The request: Exactly the lines from the one with "curve.update()" to the one with "from mathutils.bvhtree import BVHTree", both included, are to be printed again; leave out the rest.

Provided entries:
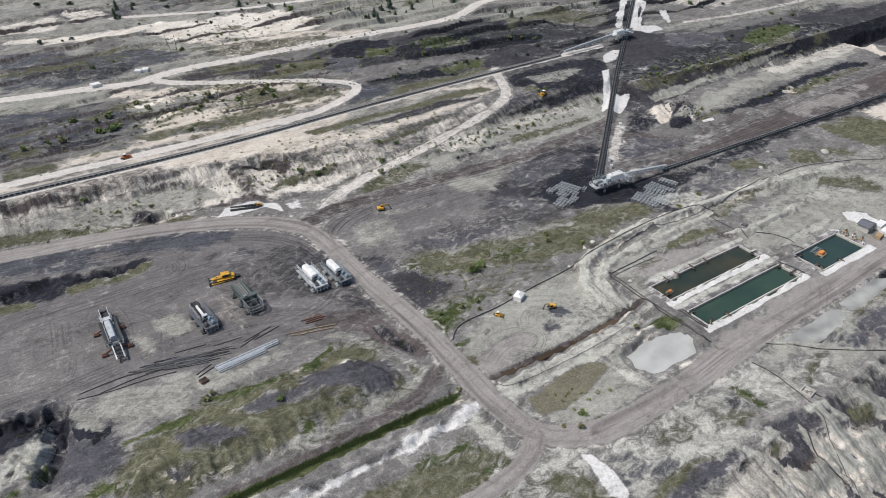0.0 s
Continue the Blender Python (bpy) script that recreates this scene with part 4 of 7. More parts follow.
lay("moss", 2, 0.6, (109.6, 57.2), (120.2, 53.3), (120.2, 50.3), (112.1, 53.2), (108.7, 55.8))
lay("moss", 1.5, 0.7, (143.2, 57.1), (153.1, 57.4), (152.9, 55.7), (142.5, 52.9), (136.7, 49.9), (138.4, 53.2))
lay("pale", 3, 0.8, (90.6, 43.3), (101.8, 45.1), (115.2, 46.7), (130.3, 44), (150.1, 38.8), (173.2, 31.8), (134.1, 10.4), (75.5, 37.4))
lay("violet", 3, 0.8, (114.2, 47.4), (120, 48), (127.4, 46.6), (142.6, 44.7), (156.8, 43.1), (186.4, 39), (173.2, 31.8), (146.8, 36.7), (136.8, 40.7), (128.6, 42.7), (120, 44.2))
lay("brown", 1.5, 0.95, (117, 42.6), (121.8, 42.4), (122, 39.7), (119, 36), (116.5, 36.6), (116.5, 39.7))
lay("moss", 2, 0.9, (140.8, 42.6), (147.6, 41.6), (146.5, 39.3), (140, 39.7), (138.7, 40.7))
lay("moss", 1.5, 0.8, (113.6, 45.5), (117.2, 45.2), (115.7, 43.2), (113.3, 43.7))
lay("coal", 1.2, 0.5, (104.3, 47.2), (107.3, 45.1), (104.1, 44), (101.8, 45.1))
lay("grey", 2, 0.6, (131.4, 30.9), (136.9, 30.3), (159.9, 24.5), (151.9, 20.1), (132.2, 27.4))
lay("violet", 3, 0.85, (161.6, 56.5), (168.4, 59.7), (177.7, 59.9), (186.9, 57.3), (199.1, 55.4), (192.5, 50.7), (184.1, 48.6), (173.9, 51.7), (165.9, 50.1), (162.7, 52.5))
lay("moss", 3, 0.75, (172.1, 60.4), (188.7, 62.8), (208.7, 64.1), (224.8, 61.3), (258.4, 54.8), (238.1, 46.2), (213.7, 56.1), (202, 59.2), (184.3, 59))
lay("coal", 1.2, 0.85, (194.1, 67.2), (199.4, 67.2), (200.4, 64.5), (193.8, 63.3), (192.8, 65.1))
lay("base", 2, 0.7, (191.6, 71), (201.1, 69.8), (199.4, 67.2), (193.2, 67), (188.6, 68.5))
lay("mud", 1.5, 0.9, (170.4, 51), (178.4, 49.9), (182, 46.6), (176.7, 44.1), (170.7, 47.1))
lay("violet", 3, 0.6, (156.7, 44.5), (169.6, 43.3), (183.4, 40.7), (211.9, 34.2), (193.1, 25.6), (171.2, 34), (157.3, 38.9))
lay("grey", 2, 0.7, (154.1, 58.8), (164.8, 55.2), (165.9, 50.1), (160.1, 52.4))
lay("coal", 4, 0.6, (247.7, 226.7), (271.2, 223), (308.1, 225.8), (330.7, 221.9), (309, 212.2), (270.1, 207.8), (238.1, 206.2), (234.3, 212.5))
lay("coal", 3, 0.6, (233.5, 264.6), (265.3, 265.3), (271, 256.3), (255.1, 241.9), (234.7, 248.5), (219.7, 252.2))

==

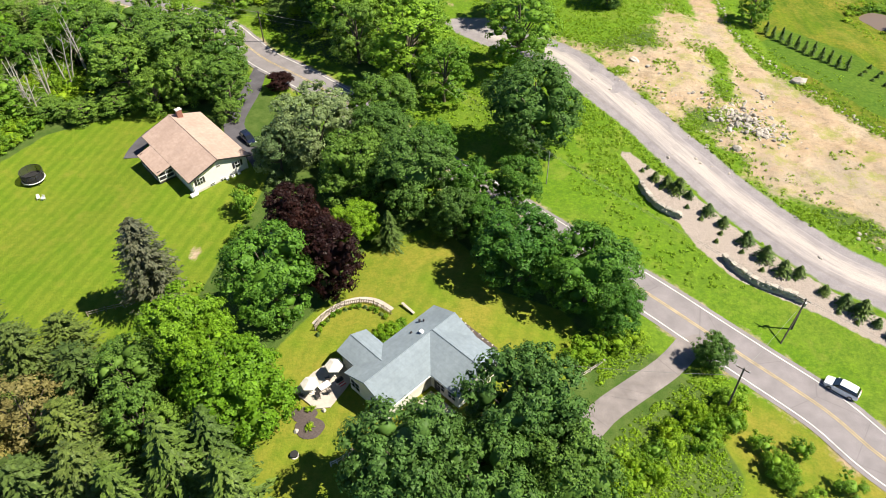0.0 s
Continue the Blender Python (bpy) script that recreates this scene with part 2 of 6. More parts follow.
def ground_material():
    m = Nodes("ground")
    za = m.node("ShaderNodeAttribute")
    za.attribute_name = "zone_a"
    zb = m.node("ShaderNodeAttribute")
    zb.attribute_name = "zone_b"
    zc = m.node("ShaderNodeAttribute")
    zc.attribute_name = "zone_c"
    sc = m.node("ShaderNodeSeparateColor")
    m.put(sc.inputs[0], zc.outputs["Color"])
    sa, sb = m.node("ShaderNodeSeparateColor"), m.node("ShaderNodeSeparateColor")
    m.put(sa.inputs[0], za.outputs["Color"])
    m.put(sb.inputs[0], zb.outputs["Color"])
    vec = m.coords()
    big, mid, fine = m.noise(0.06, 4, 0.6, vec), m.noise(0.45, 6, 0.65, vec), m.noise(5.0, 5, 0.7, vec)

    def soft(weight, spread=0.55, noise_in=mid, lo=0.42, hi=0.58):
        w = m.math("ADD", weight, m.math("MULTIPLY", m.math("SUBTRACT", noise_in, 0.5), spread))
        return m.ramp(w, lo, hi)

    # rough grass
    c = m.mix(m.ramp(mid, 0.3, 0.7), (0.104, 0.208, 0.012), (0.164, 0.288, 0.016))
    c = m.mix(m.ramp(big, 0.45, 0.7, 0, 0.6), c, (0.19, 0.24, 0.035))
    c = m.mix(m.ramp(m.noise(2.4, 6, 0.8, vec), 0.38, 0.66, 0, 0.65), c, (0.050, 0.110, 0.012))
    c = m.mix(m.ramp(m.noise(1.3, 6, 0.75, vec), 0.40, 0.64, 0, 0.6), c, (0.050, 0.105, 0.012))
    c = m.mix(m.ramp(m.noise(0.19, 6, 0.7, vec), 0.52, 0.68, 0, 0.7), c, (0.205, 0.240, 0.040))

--

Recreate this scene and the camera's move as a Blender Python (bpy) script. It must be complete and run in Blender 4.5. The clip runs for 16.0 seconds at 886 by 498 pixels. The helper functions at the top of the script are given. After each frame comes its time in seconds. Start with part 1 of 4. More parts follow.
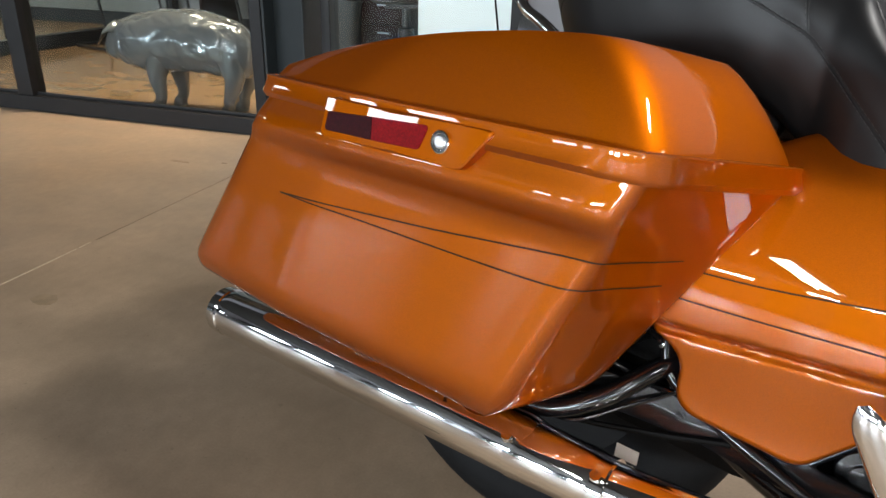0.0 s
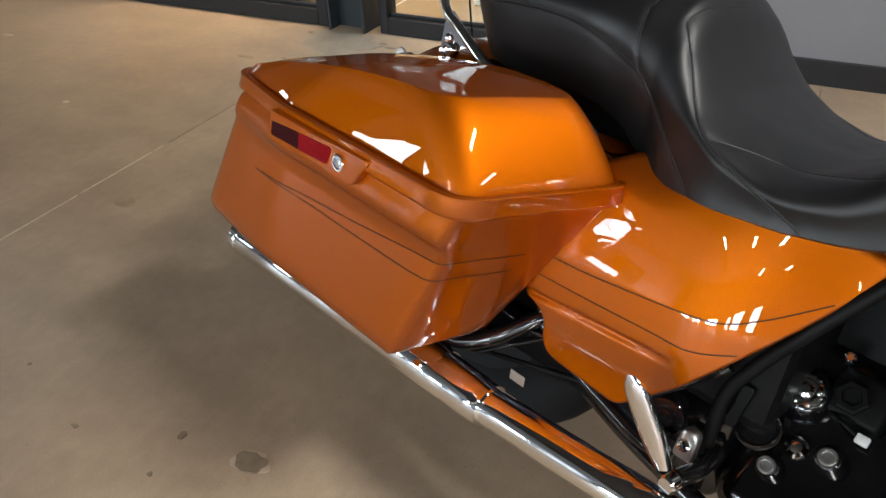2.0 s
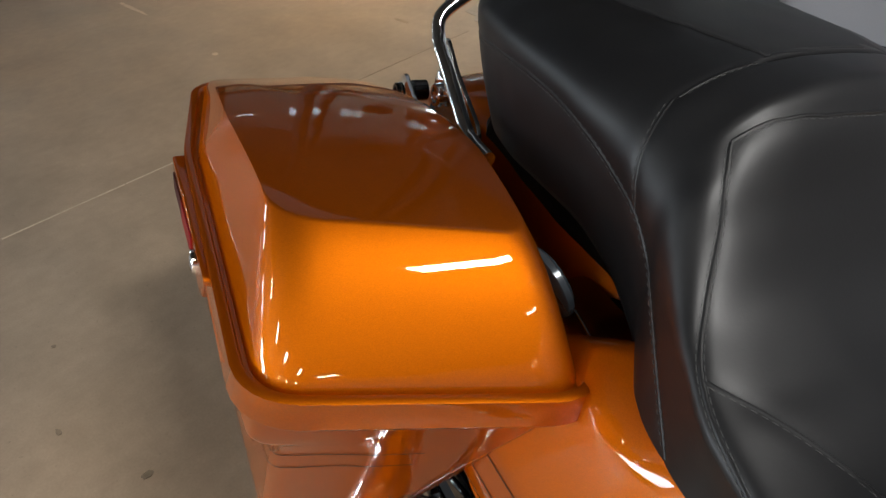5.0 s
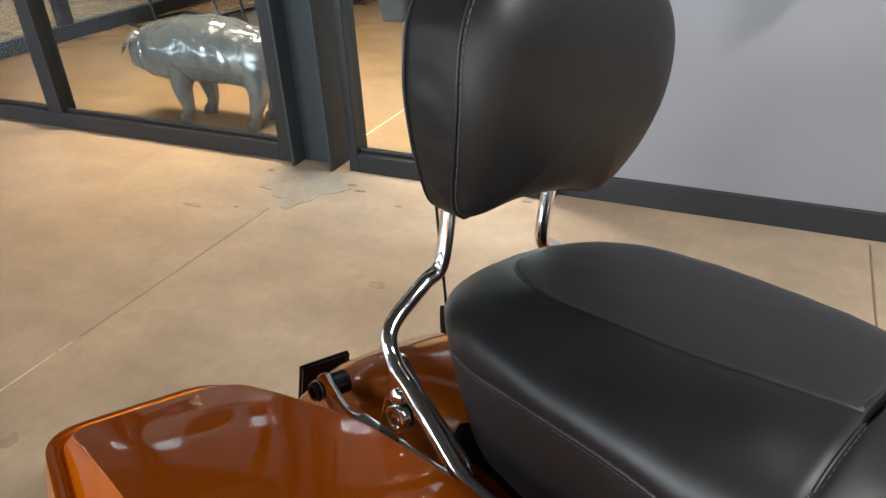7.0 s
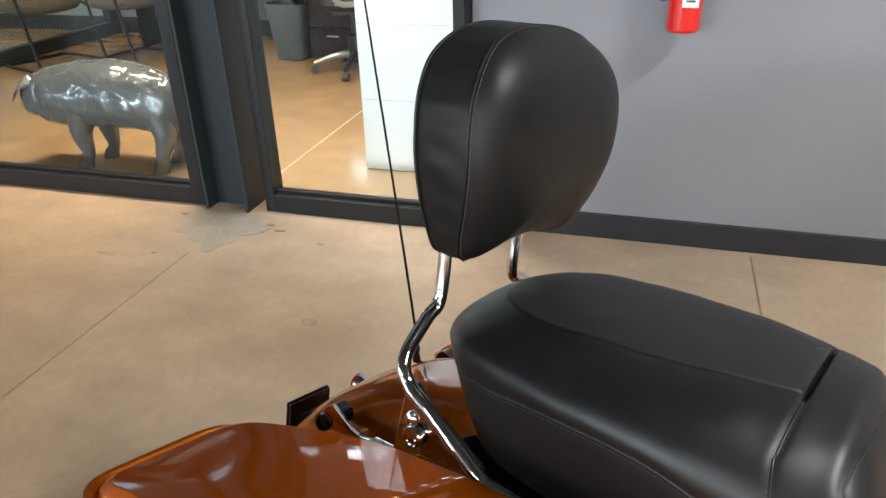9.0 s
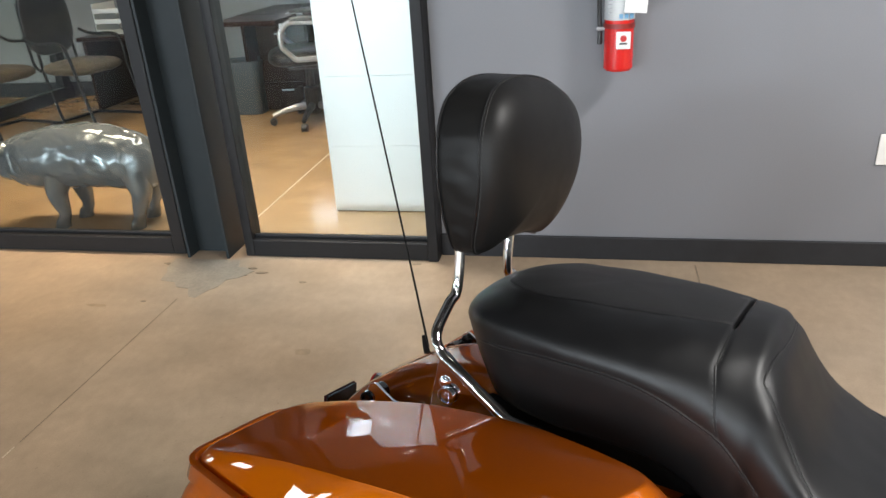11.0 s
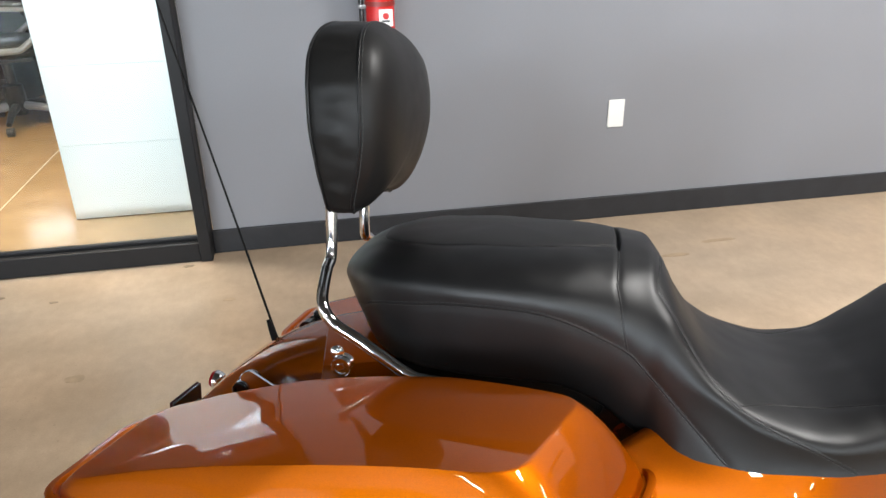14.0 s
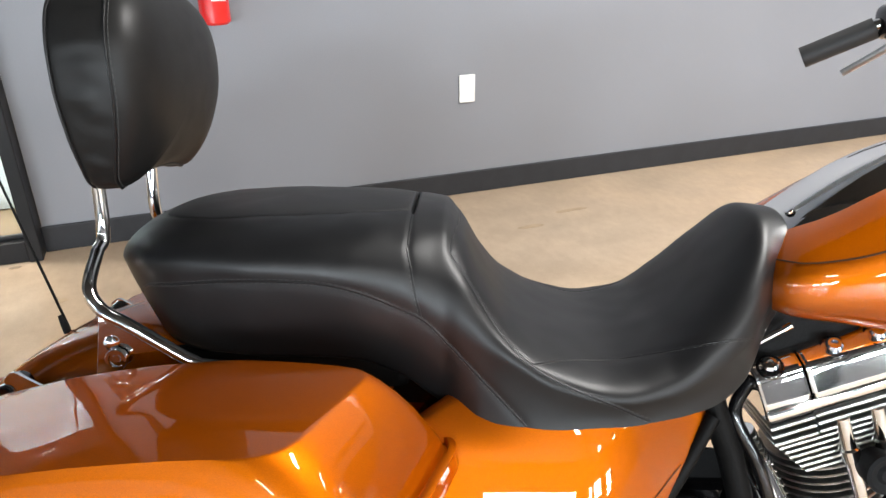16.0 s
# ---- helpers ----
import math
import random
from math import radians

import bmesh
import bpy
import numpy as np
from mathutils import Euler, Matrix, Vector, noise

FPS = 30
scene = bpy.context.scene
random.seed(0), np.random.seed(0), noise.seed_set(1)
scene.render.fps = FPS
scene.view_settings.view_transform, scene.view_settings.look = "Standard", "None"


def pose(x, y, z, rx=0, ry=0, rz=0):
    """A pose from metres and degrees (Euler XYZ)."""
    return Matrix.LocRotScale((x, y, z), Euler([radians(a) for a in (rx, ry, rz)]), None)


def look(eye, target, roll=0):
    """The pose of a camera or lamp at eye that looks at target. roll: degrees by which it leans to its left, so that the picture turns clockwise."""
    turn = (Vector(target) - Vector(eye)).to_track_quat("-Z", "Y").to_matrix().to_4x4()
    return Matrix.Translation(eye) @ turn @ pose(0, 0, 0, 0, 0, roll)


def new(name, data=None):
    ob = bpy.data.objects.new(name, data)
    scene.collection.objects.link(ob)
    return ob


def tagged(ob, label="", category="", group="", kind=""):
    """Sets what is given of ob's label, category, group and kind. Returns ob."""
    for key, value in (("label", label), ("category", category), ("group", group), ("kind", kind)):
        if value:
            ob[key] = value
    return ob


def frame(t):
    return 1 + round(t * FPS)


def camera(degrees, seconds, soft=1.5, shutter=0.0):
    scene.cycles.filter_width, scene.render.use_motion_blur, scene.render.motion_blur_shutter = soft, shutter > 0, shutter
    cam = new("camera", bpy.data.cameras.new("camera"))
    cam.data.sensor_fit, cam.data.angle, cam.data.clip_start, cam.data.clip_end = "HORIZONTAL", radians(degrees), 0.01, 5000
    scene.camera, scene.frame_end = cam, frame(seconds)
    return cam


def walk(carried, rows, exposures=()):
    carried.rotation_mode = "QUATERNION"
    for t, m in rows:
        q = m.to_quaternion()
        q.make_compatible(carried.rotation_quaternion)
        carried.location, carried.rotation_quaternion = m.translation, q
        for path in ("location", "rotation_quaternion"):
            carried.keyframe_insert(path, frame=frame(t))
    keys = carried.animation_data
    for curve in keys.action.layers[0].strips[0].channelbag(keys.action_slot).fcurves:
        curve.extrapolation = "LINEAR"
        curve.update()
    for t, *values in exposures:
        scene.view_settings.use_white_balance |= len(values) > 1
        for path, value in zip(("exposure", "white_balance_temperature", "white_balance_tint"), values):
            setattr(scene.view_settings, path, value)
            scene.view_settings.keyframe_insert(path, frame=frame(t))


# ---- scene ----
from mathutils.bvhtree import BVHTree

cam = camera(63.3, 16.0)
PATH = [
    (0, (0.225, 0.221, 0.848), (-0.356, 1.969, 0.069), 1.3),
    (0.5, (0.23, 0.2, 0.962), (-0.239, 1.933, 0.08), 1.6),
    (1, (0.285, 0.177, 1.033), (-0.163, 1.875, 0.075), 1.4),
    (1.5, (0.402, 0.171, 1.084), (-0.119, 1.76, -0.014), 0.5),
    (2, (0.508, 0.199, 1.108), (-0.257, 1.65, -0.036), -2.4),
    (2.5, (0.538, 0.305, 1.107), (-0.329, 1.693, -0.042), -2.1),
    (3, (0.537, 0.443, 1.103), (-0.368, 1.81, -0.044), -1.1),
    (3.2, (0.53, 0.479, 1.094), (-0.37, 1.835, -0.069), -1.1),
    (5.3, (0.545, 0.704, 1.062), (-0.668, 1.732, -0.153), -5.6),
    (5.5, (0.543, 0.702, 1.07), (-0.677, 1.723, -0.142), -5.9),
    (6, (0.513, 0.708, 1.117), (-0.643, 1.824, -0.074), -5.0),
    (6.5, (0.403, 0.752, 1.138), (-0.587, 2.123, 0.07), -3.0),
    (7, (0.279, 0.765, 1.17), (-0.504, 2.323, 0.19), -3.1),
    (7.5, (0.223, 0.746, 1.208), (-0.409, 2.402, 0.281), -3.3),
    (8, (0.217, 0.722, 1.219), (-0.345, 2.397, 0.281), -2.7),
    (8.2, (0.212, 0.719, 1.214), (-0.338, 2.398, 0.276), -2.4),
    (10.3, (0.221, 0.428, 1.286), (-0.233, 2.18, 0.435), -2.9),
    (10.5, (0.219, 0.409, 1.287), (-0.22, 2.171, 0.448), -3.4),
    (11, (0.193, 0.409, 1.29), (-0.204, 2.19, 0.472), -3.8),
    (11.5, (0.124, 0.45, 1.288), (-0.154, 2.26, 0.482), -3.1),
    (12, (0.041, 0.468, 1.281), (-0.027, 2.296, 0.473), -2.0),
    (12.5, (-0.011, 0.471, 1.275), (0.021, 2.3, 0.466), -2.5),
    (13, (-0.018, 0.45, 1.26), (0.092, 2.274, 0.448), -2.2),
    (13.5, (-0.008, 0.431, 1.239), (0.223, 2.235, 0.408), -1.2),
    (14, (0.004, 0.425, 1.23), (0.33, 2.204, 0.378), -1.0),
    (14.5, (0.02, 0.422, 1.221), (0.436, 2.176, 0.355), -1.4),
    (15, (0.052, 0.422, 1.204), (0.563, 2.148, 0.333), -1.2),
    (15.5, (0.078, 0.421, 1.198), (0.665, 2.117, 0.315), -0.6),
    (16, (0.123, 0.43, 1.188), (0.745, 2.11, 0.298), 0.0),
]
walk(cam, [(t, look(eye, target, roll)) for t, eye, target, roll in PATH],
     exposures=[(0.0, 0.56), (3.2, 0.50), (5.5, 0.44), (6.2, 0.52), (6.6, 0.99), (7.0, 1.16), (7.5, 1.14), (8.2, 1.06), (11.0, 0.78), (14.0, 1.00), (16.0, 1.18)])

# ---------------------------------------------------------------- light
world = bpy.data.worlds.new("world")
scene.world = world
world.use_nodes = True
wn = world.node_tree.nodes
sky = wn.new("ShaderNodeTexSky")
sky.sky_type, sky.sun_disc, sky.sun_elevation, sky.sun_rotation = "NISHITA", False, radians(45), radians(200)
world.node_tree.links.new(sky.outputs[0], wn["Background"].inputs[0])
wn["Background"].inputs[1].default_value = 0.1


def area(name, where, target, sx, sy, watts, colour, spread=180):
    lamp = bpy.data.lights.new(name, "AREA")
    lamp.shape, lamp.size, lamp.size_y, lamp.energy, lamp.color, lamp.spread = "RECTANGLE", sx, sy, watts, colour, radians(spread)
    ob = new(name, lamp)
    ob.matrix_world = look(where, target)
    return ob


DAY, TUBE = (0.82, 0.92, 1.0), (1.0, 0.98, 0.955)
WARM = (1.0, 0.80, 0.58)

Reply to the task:
        curve.update()
    for t, *values in exposures:
        scene.view_settings.use_white_balance |= len(values) > 1
        for path, value in zip(("exposure", "white_balance_temperature", "white_balance_tint"), values):
            setattr(scene.view_settings, path, value)
            scene.view_settings.keyframe_insert(path, frame=frame(t))


# ---- scene ----
from mathutils.bvhtree import BVHTree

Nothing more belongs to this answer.